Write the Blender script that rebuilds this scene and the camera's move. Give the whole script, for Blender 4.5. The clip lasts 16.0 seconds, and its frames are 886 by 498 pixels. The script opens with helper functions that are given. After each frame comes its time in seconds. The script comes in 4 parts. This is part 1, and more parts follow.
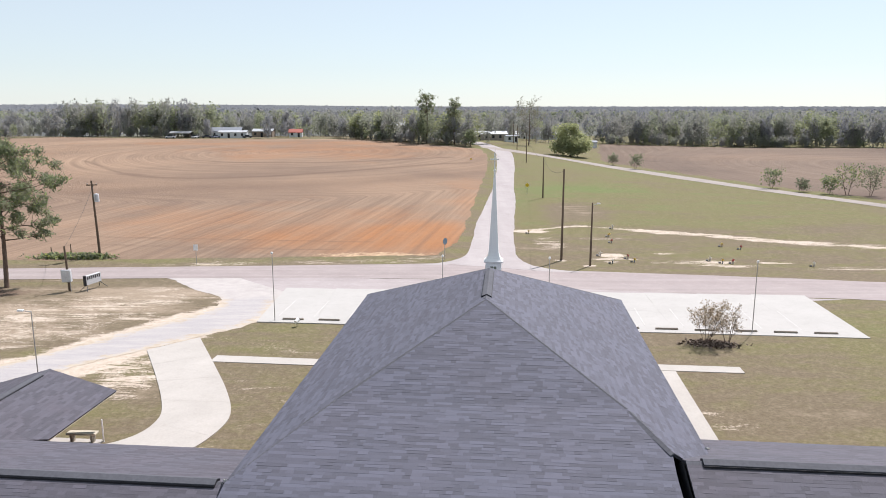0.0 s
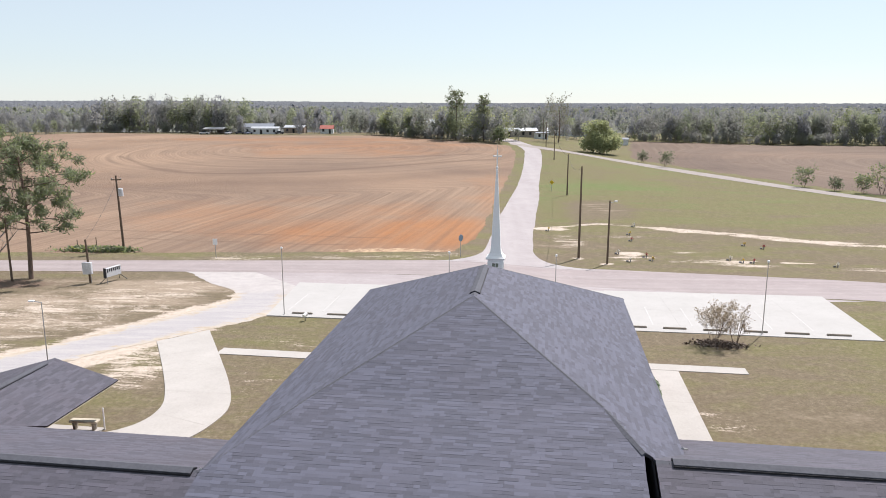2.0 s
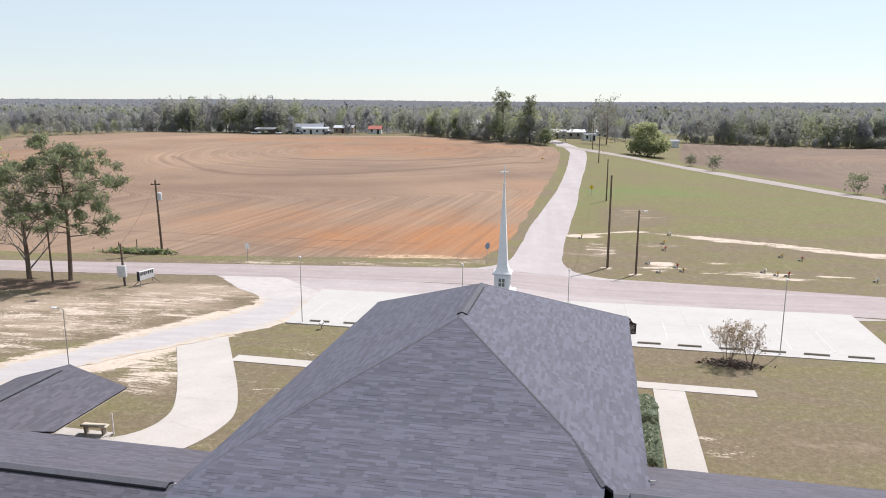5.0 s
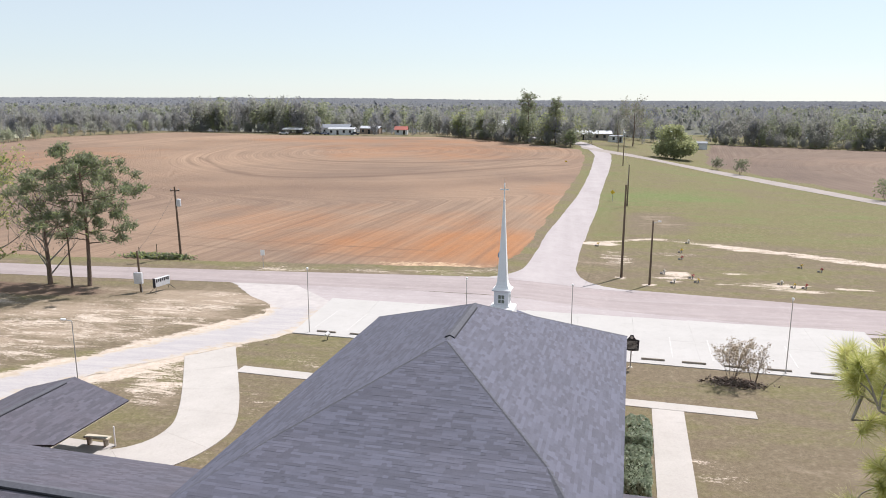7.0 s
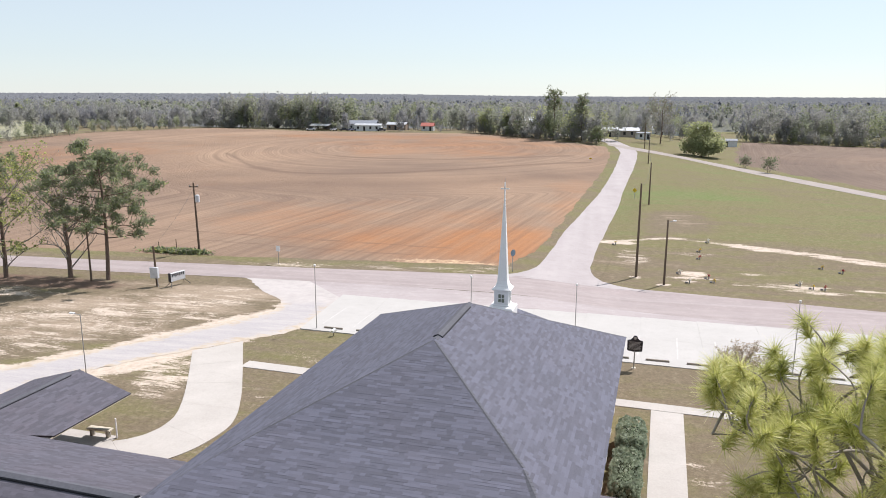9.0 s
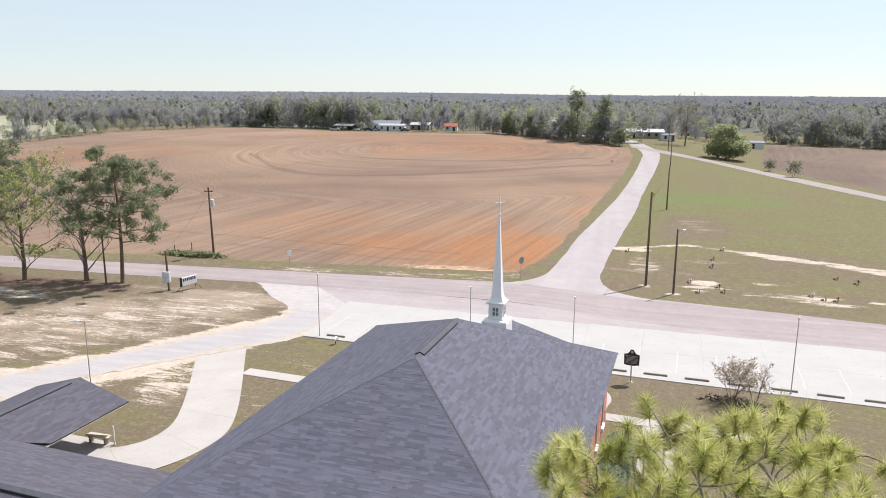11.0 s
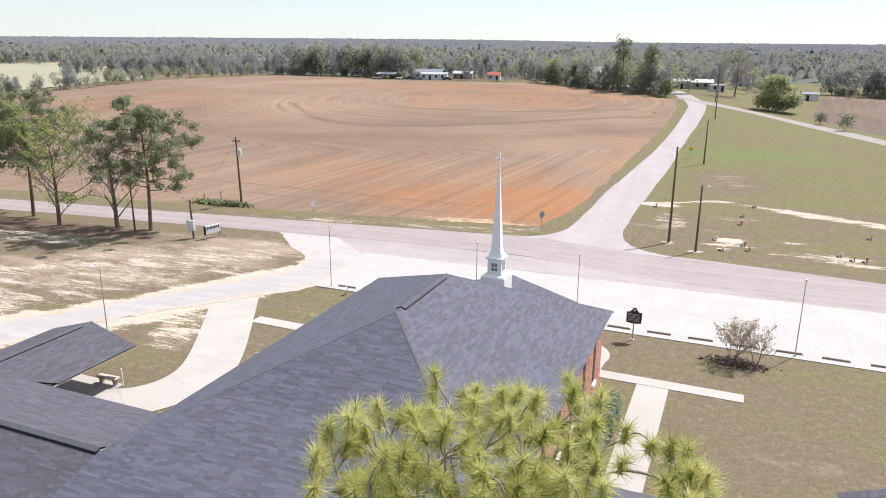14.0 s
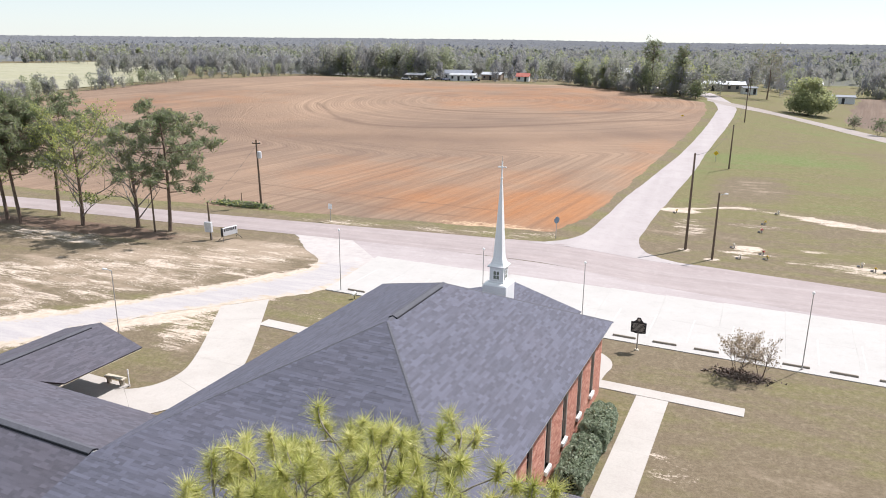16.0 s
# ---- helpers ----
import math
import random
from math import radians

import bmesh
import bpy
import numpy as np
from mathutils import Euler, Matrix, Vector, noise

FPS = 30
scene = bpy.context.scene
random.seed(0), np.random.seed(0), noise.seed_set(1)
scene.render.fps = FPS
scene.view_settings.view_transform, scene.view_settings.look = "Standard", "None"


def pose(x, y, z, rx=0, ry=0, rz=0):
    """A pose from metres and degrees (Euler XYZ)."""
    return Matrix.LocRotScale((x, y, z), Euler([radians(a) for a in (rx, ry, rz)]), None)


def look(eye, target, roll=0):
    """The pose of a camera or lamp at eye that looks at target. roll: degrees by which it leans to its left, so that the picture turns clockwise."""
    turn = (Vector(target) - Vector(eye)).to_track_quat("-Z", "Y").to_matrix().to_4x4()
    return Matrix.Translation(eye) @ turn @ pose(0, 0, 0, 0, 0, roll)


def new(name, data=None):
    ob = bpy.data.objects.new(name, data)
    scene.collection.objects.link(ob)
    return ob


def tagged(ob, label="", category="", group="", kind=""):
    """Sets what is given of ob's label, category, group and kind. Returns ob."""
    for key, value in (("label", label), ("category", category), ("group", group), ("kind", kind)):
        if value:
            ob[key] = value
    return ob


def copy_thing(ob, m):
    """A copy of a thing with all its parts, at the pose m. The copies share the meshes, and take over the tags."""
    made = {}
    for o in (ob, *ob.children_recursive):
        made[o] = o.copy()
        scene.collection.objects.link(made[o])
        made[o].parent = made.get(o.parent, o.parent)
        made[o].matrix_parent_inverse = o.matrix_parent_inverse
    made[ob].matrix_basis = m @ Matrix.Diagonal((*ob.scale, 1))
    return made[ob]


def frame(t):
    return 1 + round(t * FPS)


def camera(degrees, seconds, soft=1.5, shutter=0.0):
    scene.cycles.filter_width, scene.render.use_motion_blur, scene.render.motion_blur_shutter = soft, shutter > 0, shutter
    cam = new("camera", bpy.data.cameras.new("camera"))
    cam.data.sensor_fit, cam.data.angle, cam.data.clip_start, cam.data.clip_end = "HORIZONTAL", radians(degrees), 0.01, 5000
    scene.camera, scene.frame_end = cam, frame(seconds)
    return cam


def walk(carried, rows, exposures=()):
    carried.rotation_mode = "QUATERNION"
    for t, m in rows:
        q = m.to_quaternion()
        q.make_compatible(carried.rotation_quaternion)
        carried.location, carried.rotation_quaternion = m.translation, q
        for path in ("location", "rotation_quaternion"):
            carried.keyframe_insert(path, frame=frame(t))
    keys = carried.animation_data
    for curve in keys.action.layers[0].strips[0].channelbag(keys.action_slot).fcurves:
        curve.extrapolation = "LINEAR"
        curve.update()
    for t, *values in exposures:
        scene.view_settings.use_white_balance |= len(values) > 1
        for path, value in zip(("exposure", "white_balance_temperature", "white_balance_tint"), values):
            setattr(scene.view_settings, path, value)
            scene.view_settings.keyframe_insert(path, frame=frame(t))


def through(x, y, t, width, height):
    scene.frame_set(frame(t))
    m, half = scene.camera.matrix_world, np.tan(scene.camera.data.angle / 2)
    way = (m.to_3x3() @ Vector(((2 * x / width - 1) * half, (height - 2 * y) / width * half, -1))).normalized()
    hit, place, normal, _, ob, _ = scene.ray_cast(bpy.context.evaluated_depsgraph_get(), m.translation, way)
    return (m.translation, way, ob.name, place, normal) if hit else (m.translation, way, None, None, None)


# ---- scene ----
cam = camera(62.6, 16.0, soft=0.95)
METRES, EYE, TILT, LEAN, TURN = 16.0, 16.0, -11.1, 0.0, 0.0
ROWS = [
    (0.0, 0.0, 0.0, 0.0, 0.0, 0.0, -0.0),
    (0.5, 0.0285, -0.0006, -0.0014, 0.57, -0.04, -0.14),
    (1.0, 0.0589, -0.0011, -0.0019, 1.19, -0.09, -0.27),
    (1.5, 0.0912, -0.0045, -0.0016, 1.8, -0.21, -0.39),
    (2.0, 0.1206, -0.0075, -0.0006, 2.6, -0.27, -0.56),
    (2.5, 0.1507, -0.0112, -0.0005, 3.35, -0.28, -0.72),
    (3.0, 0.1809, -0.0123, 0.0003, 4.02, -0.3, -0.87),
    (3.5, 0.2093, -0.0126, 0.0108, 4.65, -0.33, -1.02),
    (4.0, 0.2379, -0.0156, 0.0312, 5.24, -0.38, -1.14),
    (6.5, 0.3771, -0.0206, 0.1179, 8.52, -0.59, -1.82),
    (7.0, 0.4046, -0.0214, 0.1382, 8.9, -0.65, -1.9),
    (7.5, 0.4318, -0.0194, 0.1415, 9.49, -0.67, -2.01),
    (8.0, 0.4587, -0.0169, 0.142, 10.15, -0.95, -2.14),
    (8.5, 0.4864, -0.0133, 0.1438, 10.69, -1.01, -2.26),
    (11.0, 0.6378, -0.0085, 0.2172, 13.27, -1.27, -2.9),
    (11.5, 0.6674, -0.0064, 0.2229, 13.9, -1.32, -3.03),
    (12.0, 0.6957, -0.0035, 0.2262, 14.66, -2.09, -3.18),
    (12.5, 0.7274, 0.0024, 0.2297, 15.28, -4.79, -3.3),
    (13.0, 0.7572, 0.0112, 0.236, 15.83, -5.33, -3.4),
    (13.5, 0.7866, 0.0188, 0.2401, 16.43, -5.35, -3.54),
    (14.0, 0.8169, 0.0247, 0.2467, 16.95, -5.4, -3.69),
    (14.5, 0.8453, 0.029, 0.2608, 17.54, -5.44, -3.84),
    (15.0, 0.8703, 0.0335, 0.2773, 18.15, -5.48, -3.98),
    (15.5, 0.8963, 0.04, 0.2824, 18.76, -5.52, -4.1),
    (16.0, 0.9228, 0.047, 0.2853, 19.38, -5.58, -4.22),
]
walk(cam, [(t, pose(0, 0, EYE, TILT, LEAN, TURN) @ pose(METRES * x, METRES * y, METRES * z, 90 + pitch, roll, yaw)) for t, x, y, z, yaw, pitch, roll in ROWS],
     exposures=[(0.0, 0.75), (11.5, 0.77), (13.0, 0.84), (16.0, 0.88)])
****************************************
## Problem requirements
Omitting all images, print the listing exactly.

## Final answer
Write the Blender script that rebuilds this scene and the camera's move. Give the whole script, for Blender 4.5. The clip lasts 16.0 seconds, and its frames are 886 by 498 pixels. The script opens with helper functions that are given. After each frame comes its time in seconds. The script comes in 4 parts. This is part 1, and more parts follow.
0.0 s
2.0 s
5.0 s
7.0 s
9.0 s
11.0 s
14.0 s
16.0 s
# ---- helpers ----
import math
import random
from math import radians

import bmesh
import bpy
import numpy as np
from mathutils import Euler, Matrix, Vector, noise

FPS = 30
scene = bpy.context.scene
random.seed(0), np.random.seed(0), noise.seed_set(1)
scene.render.fps = FPS
scene.view_settings.view_transform, scene.view_settings.look = "Standard", "None"


def pose(x, y, z, rx=0, ry=0, rz=0):
    """A pose from metres and degrees (Euler XYZ)."""
    return Matrix.LocRotScale((x, y, z), Euler([radians(a) for a in (rx, ry, rz)]), None)


def look(eye, target, roll=0):
    """The pose of a camera or lamp at eye that looks at target. roll: degrees by which it leans to its left, so that the picture turns clockwise."""
    turn = (Vector(target) - Vector(eye)).to_track_quat("-Z", "Y").to_matrix().to_4x4()
    return Matrix.Translation(eye) @ turn @ pose(0, 0, 0, 0, 0, roll)


def new(name, data=None):
    ob = bpy.data.objects.new(name, data)
    scene.collection.objects.link(ob)
    return ob


def tagged(ob, label="", category="", group="", kind=""):
    """Sets what is given of ob's label, category, group and kind. Returns ob."""
    for key, value in (("label", label), ("category", category), ("group", group), ("kind", kind)):
        if value:
            ob[key] = value
    return ob


def copy_thing(ob, m):
    """A copy of a thing with all its parts, at the pose m. The copies share the meshes, and take over the tags."""
    made = {}
    for o in (ob, *ob.children_recursive):
        made[o] = o.copy()
        scene.collection.objects.link(made[o])
        made[o].parent = made.get(o.parent, o.parent)
        made[o].matrix_parent_inverse = o.matrix_parent_inverse
    made[ob].matrix_basis = m @ Matrix.Diagonal((*ob.scale, 1))
    return made[ob]


def frame(t):
    return 1 + round(t * FPS)


def camera(degrees, seconds, soft=1.5, shutter=0.0):
    scene.cycles.filter_width, scene.render.use_motion_blur, scene.render.motion_blur_shutter = soft, shutter > 0, shutter
    cam = new("camera", bpy.data.cameras.new("camera"))
    cam.data.sensor_fit, cam.data.angle, cam.data.clip_start, cam.data.clip_end = "HORIZONTAL", radians(degrees), 0.01, 5000
    scene.camera, scene.frame_end = cam, frame(seconds)
    return cam


def walk(carried, rows, exposures=()):
    carried.rotation_mode = "QUATERNION"
    for t, m in rows:
        q = m.to_quaternion()
        q.make_compatible(carried.rotation_quaternion)
        carried.location, carried.rotation_quaternion = m.translation, q
        for path in ("location", "rotation_quaternion"):
            carried.keyframe_insert(path, frame=frame(t))
    keys = carried.animation_data
    for curve in keys.action.layers[0].strips[0].channelbag(keys.action_slot).fcurves:
        curve.extrapolation = "LINEAR"
        curve.update()
    for t, *values in exposures:
        scene.view_settings.use_white_balance |= len(values) > 1
        for path, value in zip(("exposure", "white_balance_temperature", "white_balance_tint"), values):
            setattr(scene.view_settings, path, value)
            scene.view_settings.keyframe_insert(path, frame=frame(t))


def through(x, y, t, width, height):
    scene.frame_set(frame(t))
    m, half = scene.camera.matrix_world, np.tan(scene.camera.data.angle / 2)
    way = (m.to_3x3() @ Vector(((2 * x / width - 1) * half, (height - 2 * y) / width * half, -1))).normalized()
    hit, place, normal, _, ob, _ = scene.ray_cast(bpy.context.evaluated_depsgraph_get(), m.translation, way)
    return (m.translation, way, ob.name, place, normal) if hit else (m.translation, way, None, None, None)


# ---- scene ----
cam = camera(62.6, 16.0, soft=0.95)
METRES, EYE, TILT, LEAN, TURN = 16.0, 16.0, -11.1, 0.0, 0.0
ROWS = [
    (0.0, 0.0, 0.0, 0.0, 0.0, 0.0, -0.0),
    (0.5, 0.0285, -0.0006, -0.0014, 0.57, -0.04, -0.14),
    (1.0, 0.0589, -0.0011, -0.0019, 1.19, -0.09, -0.27),
    (1.5, 0.0912, -0.0045, -0.0016, 1.8, -0.21, -0.39),
    (2.0, 0.1206, -0.0075, -0.0006, 2.6, -0.27, -0.56),
    (2.5, 0.1507, -0.0112, -0.0005, 3.35, -0.28, -0.72),
    (3.0, 0.1809, -0.0123, 0.0003, 4.02, -0.3, -0.87),
    (3.5, 0.2093, -0.0126, 0.0108, 4.65, -0.33, -1.02),
    (4.0, 0.2379, -0.0156, 0.0312, 5.24, -0.38, -1.14),
    (6.5, 0.3771, -0.0206, 0.1179, 8.52, -0.59, -1.82),
    (7.0, 0.4046, -0.0214, 0.1382, 8.9, -0.65, -1.9),
    (7.5, 0.4318, -0.0194, 0.1415, 9.49, -0.67, -2.01),
    (8.0, 0.4587, -0.0169, 0.142, 10.15, -0.95, -2.14),
    (8.5, 0.4864, -0.0133, 0.1438, 10.69, -1.01, -2.26),
    (11.0, 0.6378, -0.0085, 0.2172, 13.27, -1.27, -2.9),
    (11.5, 0.6674, -0.0064, 0.2229, 13.9, -1.32, -3.03),
    (12.0, 0.6957, -0.0035, 0.2262, 14.66, -2.09, -3.18),
    (12.5, 0.7274, 0.0024, 0.2297, 15.28, -4.79, -3.3),
    (13.0, 0.7572, 0.0112, 0.236, 15.83, -5.33, -3.4),
    (13.5, 0.7866, 0.0188, 0.2401, 16.43, -5.35, -3.54),
    (14.0, 0.8169, 0.0247, 0.2467, 16.95, -5.4, -3.69),
    (14.5, 0.8453, 0.029, 0.2608, 17.54, -5.44, -3.84),
    (15.0, 0.8703, 0.0335, 0.2773, 18.15, -5.48, -3.98),
    (15.5, 0.8963, 0.04, 0.2824, 18.76, -5.52, -4.1),
    (16.0, 0.9228, 0.047, 0.2853, 19.38, -5.58, -4.22),
]
walk(cam, [(t, pose(0, 0, EYE, TILT, LEAN, TURN) @ pose(METRES * x, METRES * y, METRES * z, 90 + pitch, roll, yaw)) for t, x, y, z, yaw, pitch, roll in ROWS],
     exposures=[(0.0, 0.75), (11.5, 0.77), (13.0, 0.84), (16.0, 0.88)])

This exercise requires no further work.